India's Banking Technology Vendor Lock-In Problem Is Getting Worse
When the National Payments Corporation of India experienced a brief UPI processing disruption in January 2026, the ripple effect was immediate. Banks that had built their entire payment infrastructure on NPCI’s rails had no fallback. Customers couldn’t transact for roughly 40 minutes during peak hours.
The incident was contained quickly, but it exposed a deeper structural issue: concentration risk. Too many banks depend on too few technology providers, and that dependence is getting harder to unwind.
The Core Banking Bottleneck
India’s scheduled commercial banks overwhelmingly run on a small number of core banking solutions. Infosys Finacle and TCS BaNCS together power the majority of public sector and large private sector banks. Oracle’s Flexcube holds a smaller share. A few newer banks run on cloud-native platforms, but they remain exceptions.
These are proven platforms with decades of development. The problem is what happens around them. Core banking systems become deeply embedded in every bank function — deposits, lending, compliance reporting, customer management, treasury operations. Once a bank is running on Finacle, switching to BaNCS is a multi-year, multi-hundred-crore project with significant operational risk. In practice, it almost never happens.
This creates a vendor relationship where the vendor holds structural power. Licence renewals, upgrade timelines, integration pricing — the bank’s negotiating position weakens with each year of dependence.
The Fintech Layer Compounds It
On top of core banking, banks have added fintech partnerships for digital onboarding, video KYC, payment processing, loan origination, fraud detection, and wealth management. Each partnership creates another dependency.
Unlike core banking vendors, many fintech partners are startups with limited track records. If a fintech partner fails, pivots its business model, or gets acquired, the bank faces a sudden integration gap. The acquisition pattern in Indian fintech is intensifying this risk — when a large company acquires a fintech provider, the acquiring company’s priorities may not align with the bank’s needs.
Cloud Migration Creates New Dependencies
Cloud migration is supposed to reduce vendor lock-in by making infrastructure more modular. In theory, a bank running on AWS can more easily swap out application components than one running proprietary on-premise systems.
In practice, cloud migration creates new forms of lock-in. Banks that build extensively on AWS-specific services find it difficult to move workloads to Azure or Google Cloud. The infrastructure may be rented rather than owned, but the dependencies are just as sticky.
Some banks are working with specialists in this space to develop multi-cloud strategies and avoid deep dependency on a single cloud provider. But multi-cloud adds operational complexity and requires sophisticated architecture decisions that many banks aren’t equipped to make independently.

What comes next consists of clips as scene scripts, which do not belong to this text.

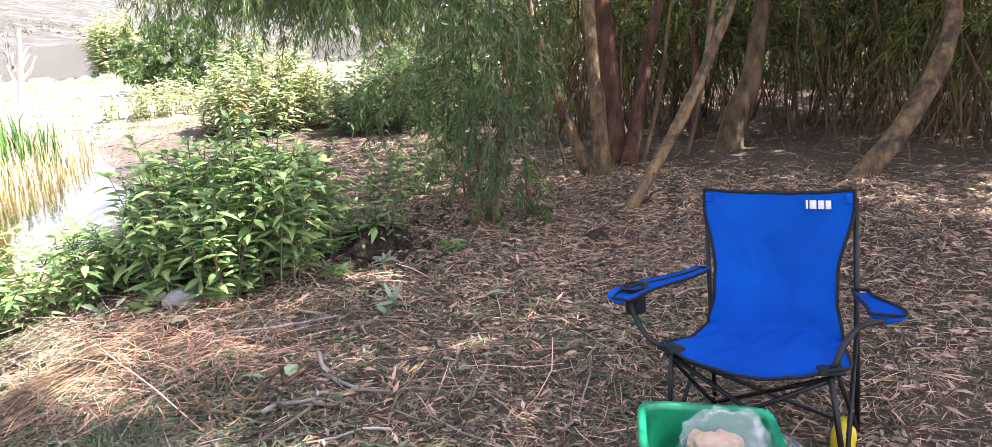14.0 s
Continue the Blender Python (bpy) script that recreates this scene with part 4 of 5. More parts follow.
# green tub
TUB = pose(1.87, 0.275, 0, 0, 0, -66) @ Matrix.Scale(0.93, 4)
tub_z = gh(1.86, 0.24)
TUB.translation.z = tub_z
tub = thing("green_tub", TUB, "green plastic tub with a rolled rim", "tub")


def ring(hx, hy, z, n=48, p=0.28):
    return [(hx * math.copysign(abs(math.cos(a)) ** p, math.cos(a)), hy * math.copysign(abs(math.sin(a)) ** p, math.sin(a)), z) for a in np.linspace(0, 6.283, n, endpoint=False)]


sp = Soup()
sp.grid([ring(0.0, 0.0, 0.012), ring(0.14, 0.1, 0.012), ring(0.15, 0.11, 0.03), ring(0.17, 0.13, 0.27), ring(0.172, 0.132, 0.285), ring(0.19, 0.15, 0.288), ring(0.195, 0.155, 0.278), ring(0.19, 0.15, 0.262), ring(0.178, 0.138, 0.262),
         ring(0.156, 0.116, 0.02), ring(0.15, 0.11, 0.0), ring(0.0, 0.0, 0.0)][::-1], True)
part("tub_body", sp, M["green_plastic"], tub)
bag = thing("bread_bag", TUB @ pose(0.03, 0.02, 0.17, 0, 0, 10), "clear plastic bag with bread in the tub", "bag")
sp = Soup()
rows = []
for i in range(17):
    th = math.pi * (0.02 + 0.96 * i / 16)
    row = []
    for k in range(28):
        ph = 6.283 * k / 28
        dv = Vector((math.sin(th) * math.cos(ph), math.sin(th) * math.sin(ph), math.cos(th)))
        q = 1 + 0.28 * noise.noise(dv * 2.3) + 0.16 * noise.noise(dv * 6.1) + 0.06 * noise.noise(dv * 14)
        row.append((dv.x * 0.125 * q + 0.02, dv.y * 0.085 * q, dv.z * 0.1 * q + 0.06))
    rows.append(row)
sp.grid(rows, True)
part("bag_film", sp, M["bag"], bag, "crumpled clear film", smooth=False)
sp = Soup()
rows = [[(0.1 + 0.13 * i / 9, 0.0 + (0.02 + 0.065 * i / 9) * math.cos(a) + 0.02 * noise.noise(Vector((i * 0.7, a * 2, 1))), 0.1 - 0.01 * i + (0.015 + 0.035 * i / 9) * math.sin(a) + 0.02 * noise.noise(Vector((i * 0.7, a * 2, 6))))
         for a in np.linspace(0, 6.283, 20, endpoint=False)] for i in range(10)]
sp.grid(rows, True)
part("bag_neck", sp, M["bag"], bag, "twisted bag opening", smooth=False)
for k, (x, y, z, rz) in enumerate(((-0.03, -0.02, 0.075, 20), (-0.05, 0.03, 0.05, 70), (0.03, 0.02, 0.05, -30))):
    sp = Soup()
    pillow(sp, (0, 0, 0), (0.09, 0.06, 0.055), k * 3.0, 12, 0.006)
    part("bread_roll", sp, M["bread"], bag, "brown bread roll", m=pose(x, y, z, 15, 10, rz))
sp = Soup()
sp.grid([[(q * math.cos(a), q * math.sin(a), z) for a in np.linspace(0, 6.283, 20, endpoint=False)] for q, z in ((0.002, 0.0), (0.034, 0.0), (0.036, 0.01), (0.036, 0.07), (0.03, 0.09), (0.016, 0.1), (0.016, 0.12), (0.002, 0.122))], True)
single("yellow_bottle", sp, M["yellow_plastic"], "yellow plastic bottle standing on the ground by the chair", "bottle", m=pose(2.41, 0.02, gh(2.41, 0.02) - 0.01, 0, 0, 0))

# ---- trees, shrubs and herbs ----
def leaf(sp, p, d, length, width, side, curl=0.15, n=4, slot=0):
    """A lance-shaped leaf from p along d."""
    d = Vector(d).normalized()
    pts, wid = [], []
    for i in range(n):
        u = i / (n - 1)
        pts.append(Vector(p) + d * length * u + Vector((0, 0, -curl * length * u * u)))
        wid.append(width * (0.12, 1.0, 0.75, 0.05)[i] if n == 4 else width * (0.15, 1.0, 0.05)[i])
    sp.blade(pts, wid, side, 0.18, slot)


def rand_dir(r, zmin=-1.0, zmax=1.0):
    z, a = r.uniform(zmin, zmax), r.uniform(0, 6.283)
    s = math.sqrt(max(0, 1 - z * z))
    return Vector((math.cos(a) * s, math.sin(a) * s, z))


def limb_line(r, a, b, wob, n=8):
    a, b = Vector(a), Vector(b)
    out = []
    for i in range(n):
        u = i / (n - 1)
        out.append(a.lerp(b, u) + Vector((r.normal(0, wob), r.normal(0, wob), 0)) * math.sin(math.pi * min(1, u * 1.1)))
    return out


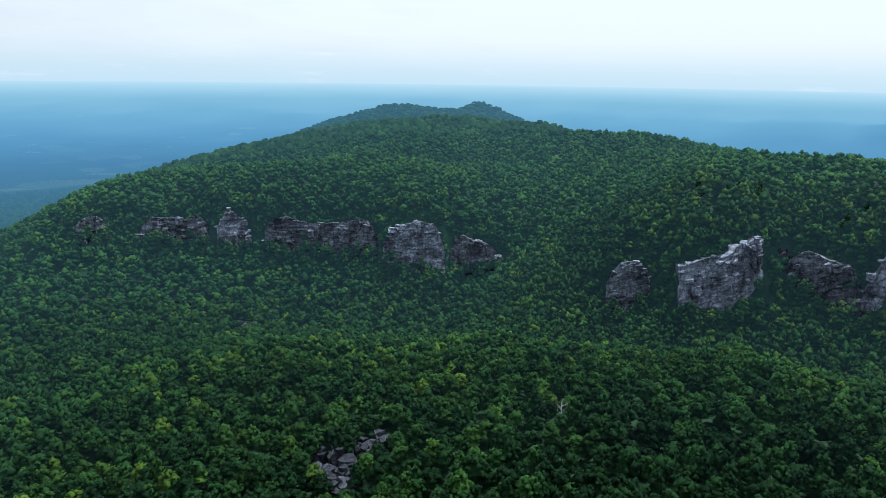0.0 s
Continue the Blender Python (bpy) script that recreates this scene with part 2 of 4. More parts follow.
def rock_material(name="quartzite", far=False, pale=1.0):
    k = Mat(name)
    v = k.place()
    flat = k.place(0.5, 0.5, 2.0)
    big = k.noise(v, 0.10, 4.0)
    beds = k.noise(flat, 0.42, 6.0, 0.7)
    fine = k.noise(v, 1.6, 6.0, 0.7)
    c = k.ramp(beds, (0.30, (0.072 * pale, 0.078 * pale, 0.104 * pale)), (0.5, (0.150 * pale, 0.162 * pale, 0.200 * pale)),
               (0.68, (0.285 * pale, 0.31 * pale, 0.35 * pale)))
    streak = k.noise(k.place(1.0, 1.0, 0.10), 0.33, 4.0, 0.65)
    c = k.mix(0.6, c, k.ramp(streak, (0.36, (0.42, 0.42, 0.45)), (0.54, (1.2, 1.2, 1.2))), "MULTIPLY")
    joint = k.node("ShaderNodeTexVoronoi", Scale=0.30)
    joint.feature = "DISTANCE_TO_EDGE"
    k.link(k.place(1.0, 1.0, 0.42), joint.inputs["Vector"])
    c = k.mix(0.8, c, k.ramp(joint.outputs["Distance"], (0.0, (0.24, 0.25, 0.27)), (0.07, (1.0, 1.0, 1.0))), "MULTIPLY")
    stain = k.ramp(big, (0.40, (0.36, 0.36, 0.40)), (0.60, (1.25, 1.27, 1.27)))
    c = k.mix(0.85, c, stain, "MULTIPLY")
    c = k.mix(0.6, c, k.ramp(fine, (0.35, (0.45, 0.45, 0.46)), (0.65, (1.3, 1.3, 1.3))), "MULTIPLY")
    k.colour(c)
    k.b.inputs["Roughness"].default_value = 0.85
    k.bump(k.math("ADD", beds, k.math("MULTIPLY", fine, 0.5)), 0.9, 0.8)
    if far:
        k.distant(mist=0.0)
    return k.m


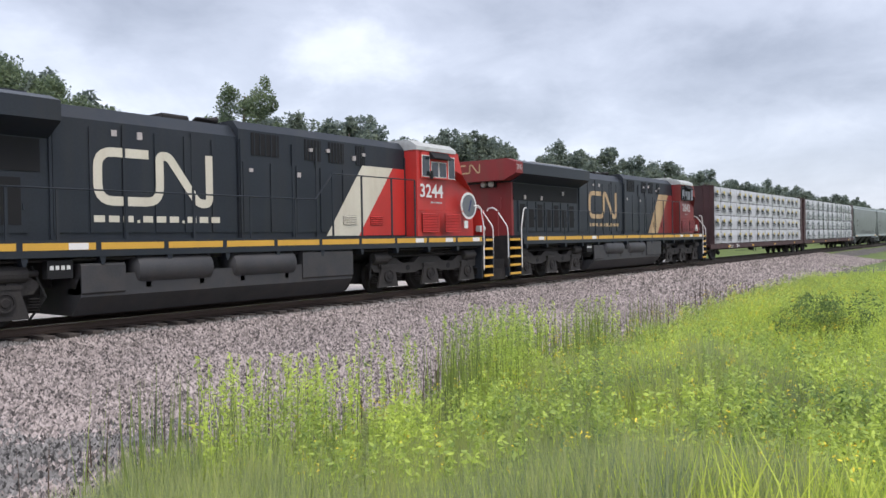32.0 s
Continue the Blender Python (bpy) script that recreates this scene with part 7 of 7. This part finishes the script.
# ---- ballast stones and ties, last ----
def stones(name, P, size, material, label, seed):
    """Crushed stones: angular, turned wedges set in the bed."""
    rs = np.random.RandomState(seed)
    n = len(P)
    base = np.array([[1, 0, -0.5], [0, 1, -0.5], [-1, 0, -0.5], [0, -1, -0.5], [0, 0, 0.8]], float)
    v = base[None] * (size * rs.uniform(0.6, 1.5, (n, 5)))[:, :, None] + rs.normal(size=(n, 5, 3)) * size * np.array([0.35, 0.35, 0.25])
    a = rs.uniform(0, 2 * np.pi, n)
    c, s = np.cos(a)[:, None], np.sin(a)[:, None]
    v = np.stack([v[:, :, 0] * c - v[:, :, 1] * s, v[:, :, 0] * s + v[:, :, 1] * c, v[:, :, 2]], -1)
    V = (v + P[:, None]).reshape(-1, 3)
    f = np.array([[0, 1, 4], [1, 2, 4], [2, 3, 4], [3, 0, 4]])
    F = (np.arange(n)[:, None, None] * 5 + f[None]).reshape(-1, 3)
    return tagged(new(name, quick_mesh(name, V, F, material)), label, "ballast", kind="stuff")


rs1 = np.random.RandomState(31)
P = scatter(-9.5, 30, 5.2, TRACK_Y - 1.3, 270000, lambda x, y: (offroad(x, y) > 0.35) & (np.random.RandomState(7).uniform(0, 1, x.shape) < np.clip(17 / (2 + np.hypot(x, y)), 0.3, 1)) & (y > bank_foot(x) - 0.4) & (((y > 12.8 + 0.4 * clump(x, y, 1.1)) & (right_of(x, y) > 0.4)) | (x > STONE_EDGE(y) + 0.55 * (clump(x, y, 2.6) - 0.4) - 0.9 * np.random.RandomState(17).uniform(0, 1, x.shape) ** 5)), rs1)
P[:, 2] += 0.025
grime = (1.3 - ((P[:, 0] - 1.1) / 4.9) ** 2 - ((P[:, 1] - 10.0 + 0.14 * P[:, 0]) / 2.1) ** 2 + 0.8 * (clump(P[:, 0], P[:, 1], 0.9) - 0.5) > 0.75 * rs1.uniform(0, 1, len(P)))
stones("ballast_stones", P[~grime], 0.041, M_GRAVEL, "pinkish grey crushed ballast stones on the bank", 1)
stones("grimy_ballast_stones", P[grime], 0.041, M_GRAVELDARK, "charcoal grey dirty ballast stones at the bank's foot", 9)
P = scatter(-62, -15, 5.8, TRACK_Y - 1.3, 60000, lambda x, y: (left_of(x, y) > 0.9 + 0.5 * clump(x, y)), rs1)
P[:, 2] += 0.03
stones("ballast_stones_beyond", P, 0.06, M_GRAVELDARK, "grey crushed ballast stones along the far track", 2)
P = scatter(30, 80, TRACK_Y - 7.0, TRACK_Y - 1.3, 32000, lambda x, y: x > 30, rs1)
P[:, 2] += 0.03
stones("ballast_stones_right", P, 0.07, M_GRAVEL, "grey crushed ballast stones along the far track", 3)
P = scatter(-4, 3, 6, 13, 1500, lambda x, y: (right_of(x, y) > 0.1) & (y < TRACK_Y - 2.7), rs1)
P[:, 2] += 0.04
stones("shoulder_pebbles", P, 0.018, M_GRAVEL, "loose pebbles on the sandy shoulder", 4)
P = scatter(-22, -3, -8, 12, 4000, lambda x, y: (left_of(x, y) > -0.3) & (left_of(x, y) < 0.7), rs1)
P[:, 2] += 0.055
stones("road_edge_pebbles", P, 0.014, M_GRAVEL, "loose pebbles along the road edge", 5)

P = np.concatenate([scatter(-46, -22, TRACK_Y - 1.5, TRACK_Y - 0.84, 12000, lambda x, y: x < 99, rs1), scatter(-8.5, 44, TRACK_Y - 1.5, TRACK_Y - 0.84, 26000, lambda x, y: x < 99, rs1)])
P[:, 2] = -0.265 + 0.03 * np.sin(P[:, 0] * 2.2)
stones("tie_ballast", P, 0.045, M_GRAVELDARK, "dark ballast stones filled in between the ties", 6)


def ties():
    track = tagged(new("track_ties"), "dark creosoted wooden ties in the ballast", "railway ties", kind="structure")
    me = Shape().box(-0.115, 0.115, -1.3, 1.3, -0.36, -0.17, 0.012).mesh("tie")
    rr = random.Random(2)
    for i in range(300):
        x = -95 + 0.5 * i
        part("tie", me, M_TIE, track, at=Matrix.Translation((x, TRACK_Y + rr.uniform(-0.05, 0.05), rr.uniform(-0.01, 0.005))) @ pose(0, 0, 0, 0, 0, rr.uniform(-1, 1)))
    s = Shape()
    for i in range(900):
        x = -95.5 - 0.5 * i
        s.box(x - 0.115, x + 0.115, TRACK_Y - 1.3, TRACK_Y + 1.3, -0.36, -0.17)
        x = 55 + 0.5 * i
        s.box(x - 0.115, x + 0.115, TRACK_Y - 1.3, TRACK_Y + 1.3, -0.36, -0.17)
    tagged(part("far_ties", s, M_TIE, track), kind="stuff")


ties()


motions()
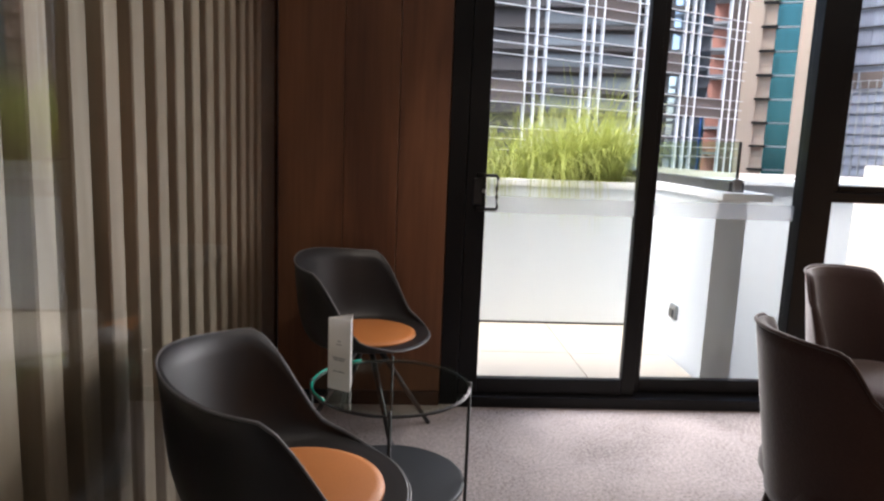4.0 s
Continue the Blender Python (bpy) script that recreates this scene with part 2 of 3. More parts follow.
FROST = frosted("frosted_band", 0.28)
WHITE_PLASTIC = surface("white_plastic", (0.80, 0.79, 0.77), 0.4, var=0.03, bump=0)
SCREEN = surface("dark_screen", (0.012, 0.011, 0.010), 0.25, bump=0)
LAMP_GLOW = glow("lamp_glow", (1, 0.85, 0.65), 14)


def leaf_material(name, color, passing, rough=0.5):
    """Thin green blade that lets some light through."""
    m = surface(name, color, rough, var=0.5, scale=9, fine=30, bump=0)
    n, l = m.node_tree.nodes, m.node_tree.links
    p = n["Principled BSDF"]
    tl = n.new("ShaderNodeBsdfTranslucent")
    l.new(p.inputs["Base Color"].links[0].from_socket, tl.inputs[0])
    mx = n.new("ShaderNodeMixShader")
    mx.inputs[0].default_value = passing
    l.new(p.outputs[0], mx.inputs[1])
    l.new(tl.outputs[0], mx.inputs[2])
    l.new(mx.outputs[0], n["Material Output"].inputs[0])
    return m

# ---- mesh helpers ----


def bm_box(bm, x0, y0, z0, x1, y1, z1, m=None):
    vs = bmesh.ops.create_cube(bm, size=1.0)["verts"]
    for v in vs:
        v.co = Vector((x0 + (v.co.x + 0.5) * (x1 - x0), y0 + (v.co.y + 0.5) * (y1 - y0), z0 + (v.co.z + 0.5) * (z1 - z0)))
        if m is not None:
            v.co = m @ v.co
    return vs


def bm_rod(bm, a, b, r0, r1=None, seg=12):
    a, b = Vector(a), Vector(b)
    r1 = r0 if r1 is None else r1
    d = b - a
    m = Matrix.Translation((a + b) / 2) @ d.to_track_quat('Z', 'Y').to_matrix().to_4x4()
    return bmesh.ops.create_cone(bm, cap_ends=True, segments=seg, radius1=r0, radius2=r1, depth=d.length, matrix=m)["verts"]


def bm_prism(bm, pts, z0, z1):
    low = [bm.verts.new((x, y, z0)) for x, y in pts]
    top = [bm.verts.new((x, y, z1)) for x, y in pts]
    k = len(pts)
    for i in range(k):
        j = (i + 1) % k
        bm.faces.new((low[i], low[j], top[j], top[i]))
    bm.faces.new(top)
    bm.faces.new(low[::-1])
    bmesh.ops.recalc_face_normals(bm, faces=bm.faces)


def bm_bevel(bm, w, seg=2):
    bmesh.ops.bevel(bm, geom=list(bm.edges), offset=w, segments=seg, affect='EDGES', profile=0.5, clamp_overlap=True)


def bm_grid(bm, rows, closed=False):
    """Skin a list of rows of points."""
    vr = [[bm.verts.new(p) for p in r] for r in rows]
    for a, b in zip(vr, vr[1:]):
        k = len(a)
        for i in range(k if closed else k - 1):
            j = (i + 1) % k
            bm.faces.new((a[i], a[j], b[j], b[i]))
    return vr


def bm_lathe(bm, profile, seg=32, centre=(0, 0)):
    rows = [[(centre[0] + r * math.cos(2 * math.pi * i / seg), centre[1] + r * math.sin(2 * math.pi * i / seg), z) for i in range(seg)] for r, z in profile]
    vr = bm_grid(bm, rows, True)
    bm.faces.new(vr[0][::-1])
    bm.faces.new(vr[-1])
    bmesh.ops.recalc_face_normals(bm, faces=bm.faces)


def bm_tube(bm, pts, r, seg=8, closed=False):
    pts = [Vector(p) for p in pts]
    rows = []
    k = len(pts)
    for i, p in enumerate(pts):
        a = pts[(i - 1) % k] if closed or i else p
        b = pts[(i + 1) % k] if closed or i < k - 1 else p
        q = (b - a).to_track_quat('Z', 'Y')
        rows.append([p + q @ Vector((r * math.cos(2 * math.pi * j / seg), r * math.sin(2 * math.pi * j / seg), 0)) for j in range(seg)])
    vr = bm_grid(bm, rows + ([rows[0]] if closed else []), True)
    if not closed:
        bm.faces.new(vr[0][::-1])
        bm.faces.new(vr[-1])
    bmesh.ops.remove_doubles(bm, verts=bm.verts, dist=1e-6)
    bmesh.ops.recalc_face_normals(bm, faces=bm.faces)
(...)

The RBI’s 2025 guidance on cloud adoption emphasises that banks should maintain the ability to migrate between providers. But maintaining that ability in practice requires deliberate architectural choices from the start.
NPCI: Critical Infrastructure, Single Point
The UPI ecosystem presents the most concentrated technology risk in Indian banking. NPCI operates as a single entity managing the backbone infrastructure for UPI, IMPS, RuPay, and several other payment systems.
NPCI has been remarkably reliable, and its technology team is among the best in Indian financial infrastructure. But reliability isn’t the same as resilience. A systemic failure — whether from a cyberattack, software bug, or infrastructure failure — would affect virtually every bank and financial institution simultaneously.
The RBI directed NPCI in 2024 to create backup arrangements and develop contingency plans for extended outages. But a true alternative for UPI processing doesn’t exist, and building one would take years.
What Should Change
Vendor concentration reporting. Banks should report technology vendor dependencies to the RBI as part of regular supervisory submissions, giving the regulator visibility into systemic concentration patterns.
Interoperability standards. The RBI could mandate that core banking and critical fintech systems support standard APIs and data formats, making vendor switches more feasible. India’s Account Aggregator framework demonstrates that interoperability mandates can work.
Stress testing for vendor failure. Banks should be required to stress-test for critical technology vendor failures — what happens if your core banking vendor can’t deliver updates for six months, or your fraud detection partner goes offline?
Technology vendor lock-in isn’t unique to Indian banking. But the speed of India’s digital banking transformation has compressed the timeline. Banks that might have gradually diversified dependencies over a decade have instead built deep, concentrated ones in just a few years. The first step is honest assessment. The second is acting before a major vendor failure forces the issue.